L'ammirazione nei confronti di Maradona è sterminata, ma il campione argentino, come la sciatrice Gut-Behrami, ha pure un numero enorme di detrattori
Un paio di giorni fa, in occasione del terzo anniversario della scomparsa di Maradona, sul web e nei bar si sono lette e ascoltate cose davvero abominevoli sul conto del Pibe, che i suoi numerosissimi detrattori non hanno intenzione di lasciare in pace nemmeno da trapassato, per quanto – non dimentichiamolo – Diego sia da considerarsi a tutti gli effetti immortale. I suoi fustigatori si dividono, per lo più, in due grandi categorie: qualcuno lo considera un grande giocatore che si è però macchiato di peccati imperdonabili quali la tossicodipendenza e l’aver segnato un gol di mano all’Inghilterra, altri invece della sua abilità col pallone nemmeno fanno menzione, citandolo soltanto come un drogato imbroglione.

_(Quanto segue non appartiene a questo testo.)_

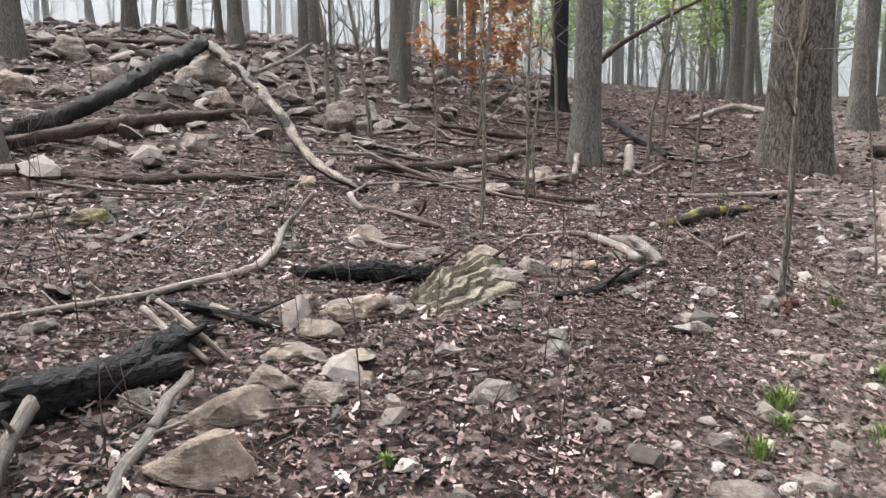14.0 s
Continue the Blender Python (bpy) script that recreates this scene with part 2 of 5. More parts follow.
def bark_material(name, dark, mid, light, grain=11.0, growth=None, amount=0.0, stain=None, depth=0.02, stretch=0.14, furrow=0.55, plates=0.0):
    """Furrowed bark: long plates up the trunk, with lichen or moss over it."""
    m, N, L, b = material(name, 0.9, 0.2)
    v = coords(N, L)
    w = coords(N, L, (grain, grain, grain * stretch * 1.2))
    long = coords(N, L, (grain, grain, grain * stretch))
    crease = calc(N, L, "ABSOLUTE", calc(N, L, "SUBTRACT", noise_tex(N, L, long, 1.6, 4, 0.6, 0.7), 0.5))
    ridge = ramp(N, L, crease, [(0.0, (0, 0, 0)), (0.06, (1, 1, 1))])
    if plates:
        cell = coords(N, L, (plates, plates, plates * 0.24))
        sway, bent = N.new("ShaderNodeTexNoise"), N.new("ShaderNodeVectorMath")
        sway.inputs["Scale"].default_value, sway.inputs["Detail"].default_value = 0.9, 4
        L.new(cell, sway.inputs["Vector"])
        bent.operation = "MULTIPLY_ADD"
        bent.inputs[1].default_value = (1.7, 1.7, 1.7)
        L.new(sway.outputs["Color"], bent.inputs[0])
        L.new(cell, bent.inputs[2])
        gap = N.new("ShaderNodeTexVoronoi")
        gap.feature = "DISTANCE_TO_EDGE"
        gap.inputs["Scale"].default_value = 1.0
        L.new(bent.outputs[0], gap.inputs["Vector"])
        plate = ramp(N, L, gap.outputs["Distance"], [(0.0, (0.6, 0.6, 0.6)), (0.25, (1, 1, 1))])
        ridge = calc(N, L, "MULTIPLY", ramp(N, L, crease, [(0.0, (0, 0, 0)), (0.07, (1, 1, 1))]), plate)
    fine = noise_tex(N, L, w, 3.2, 8, 0.75)
    tone = calc(N, L, "MULTIPLY", fine, calc(N, L, "ADD", calc(N, L, "MULTIPLY", ridge, furrow), 1.1 - furrow))
    c = ramp(N, L, tone, [(0.12, dark), (0.32, mid), (0.54, light)] if plates else [(0.12, dark), (0.4, mid), (0.72, light)])
    c = mix(N, L, 0.45, c, ramp(N, L, noise_tex(N, L, v, 1.7, 6), [(0.3, (0.6, 0.58, 0.56)), (0.7, (1.2, 1.2, 1.18))]), "MULTIPLY")
    if growth:
        mask = ramp(N, L, noise_tex(N, L, v, 5, 9, 0.75), [(0.66 - 0.3 * amount, (0, 0, 0)), (0.80 - 0.3 * amount, (1, 1, 1))])
        c = mix(N, L, mask, c, ramp(N, L, noise_tex(N, L, v, 45, 5), [(0.3, tuple(k * 0.5 for k in growth)), (0.7, growth)]))
    if stain:
        at = N.new("ShaderNodeAttribute")
        at.attribute_name = "stain"
        mask = calc(N, L, "MULTIPLY", at.outputs["Fac"], ramp(N, L, noise_tex(N, L, v, 9, 7, 0.7), [(0.38, (0, 0, 0)), (0.6, (1, 1, 1))]))
        c = mix(N, L, mask, c, stain)
    L.new(c, b.inputs["Base Color"])
    bump(N, L, b, calc(N, L, "ADD", calc(N, L, "MULTIPLY", ridge, furrow * 1.8), calc(N, L, "MULTIPLY", fine, 0.8)), 0.9, depth)
    return m


def wood_material(name, dark, mid, light, growth=None, amount=0.4, rough=0.75, grain=(60, 60, 60), cracks=0.4, spec=0.3):
    """Barkless, rotten or burnt wood: the long way of the mesh is its texture's own axis (uv)."""
    m, N, L, b = material(name, rough, spec)
    v = coords(N, L)
    u = coords(N, L, (4.5, 22, 1), "UV")
    fibre = noise_tex(N, L, u, 1.6, 8, 0.75, 0.4)
    blotch = noise_tex(N, L, v, 5, 6, 0.65)
    c = ramp(N, L, calc(N, L, "ADD", calc(N, L, "MULTIPLY", fibre, 0.62), calc(N, L, "MULTIPLY", blotch, 0.38)), [(0.34, dark), (0.5, mid), (0.68, light)])
    chunk = N.new("ShaderNodeTexVoronoi")
    chunk.feature = "DISTANCE_TO_EDGE"
    chunk.inputs["Scale"].default_value = 1.0
    L.new(coords(N, L, (16, 16, 1), "UV"), chunk.inputs["Vector"])
    crack = ramp(N, L, chunk.outputs["Distance"], [(0.0, (0, 0, 0)), (0.12, (1, 1, 1))])
    c = mix(N, L, cracks, c, crack, "MULTIPLY")
    if growth:
        mask = calc(N, L, "MULTIPLY", up_facing(N, L, -0.2, 0.6), ramp(N, L, noise_tex(N, L, v, 3.5, 8, 0.7), [(0.62 - 0.3 * amount, (0, 0, 0)), (0.70 - 0.3 * amount, (1, 1, 1))]))
        c = mix(N, L, mask, c, ramp(N, L, noise_tex(N, L, v, 60, 5), [(0.3, tuple(k * 0.5 for k in growth)), (0.7, growth)]))
    L.new(c, b.inputs["Base Color"])
    bump(N, L, b, calc(N, L, "ADD", calc(N, L, "MULTIPLY", crack, cracks), calc(N, L, "ADD", fibre, noise_tex(N, L, v, 40, 6, 0.7))), 0.7, 0.015)
    return m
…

L’accusa principale che al Diez viene lanciata è di non aver rappresentato, col suo comportamento e le sue contraddizioni, un esempio edificante per i più giovani, come se esistesse una legge secondo cui gli sportivi professionisti debbano per forza fungere da modello educativo. In realtà, non sta scritto da nessuna parte che dev’essere così: se poi fra loro ci sono personaggi virtuosi, tanto meglio, ma ritenere che ciò sia imprescindibile corrisponde a una visione piuttosto distorta e ingenua della realtà. Per capirci, se tu come genitore demandi l’educazione dei tuoi figli a Maradona, Mike Tyson o George Best – tutti semianalfabeti e provenienti da ambienti assai disagiati – significa che stai sbagliando qualcosa. Se svolgi bene il tuo dovere, i tuoi ragazzi sapranno benissimo distinguere ciò che di Maradona va ritenuto e ammirato da ciò che invece va aborrito e scartato. E ad ogni modo, fatti i conti, credo che i ragazzini siano stati ispirati dal Pelusa soprattutto in modo positivo: saranno certo più numerosi quelli che grazie a lui hanno iniziato a giocare a calcio – togliendosi magari dalla strada e dalle sue insidie – rispetto a quelli che, per colpa sua, hanno iniziato a tirare coca.
Infine, cari censori della probità altrui, vorrei farvi notare una cosa: tossicodipendenza e alcolismo sono ufficialmente considerate patologie, e dunque mi pare che infierire su drogati e alcolizzati sarebbe un po’ come prendersela con chiunque venga al mondo con deformità o altre malattie. Forse, dunque, è la morale vostra che andrebbe messa in discussione, prima ancora di giudicare quella di Diego e di George Best. Grande sarà il giorno in cui si ricorderà Maradona per quanto ha saputo regalare in campo alla sua gente e non per le sue debolezze, di cui magari siamo vittime pure noi stessi.
Un odio simile a quello riservato a Diego – mutatis mutandis – è quello di cui è vittima in Ticino in pratica da sempre Lara Gut-Behrami e che puntualmente, dopo lo strepitoso inizio di stagione della sciatrice di Comano, è tornato a manifestarsi, anche in questo caso sia in rete sia in piazza. Di gente che soffre quando la campionessa in questione vince, il cantone è davvero pieno, e francamente si fatica a capirne appieno le ragioni. La maggior parte dei suoi nemici sostiene che sia antipatica, e ciò basterebbe – secondo costoro – a giustificare tale avversione viscerale. Posto che ognuno si porta dietro il carattere fornitogli da madre natura – e che tutto è comunque soggettivo – non vedo come ciò possa giustificare le brutalità che mi sono giunte alle orecchie: ho sentito infatti più di una persona augurare alla nostra atleta più famosa e vincente di farsi male in modo serio, ‘così da non vederla più gareggiare’.
A Lara viene rimproverato di tutto, ad esempio di pagare le tasse dove in realtà non risiede, di tirarsela troppo, di essere una rovinafamiglie e – autentico colpo di genio – di essere eccessivamente competitiva, come se si trattasse di un difetto. Si sa che in patria nessuno è profeta, ma questo accanimento verso i propri figli di maggior successo mi pare che alle nostre latitudini sia più marcato che altrove: esempi significativi, del resto, vengono pure dai casi di Mario Botta o Carla Del Ponte, eccellenze che tutto il mondo ci invidia ma che quaggiù, inspiegabilmente, risultano spesso più odiati delle cavallette.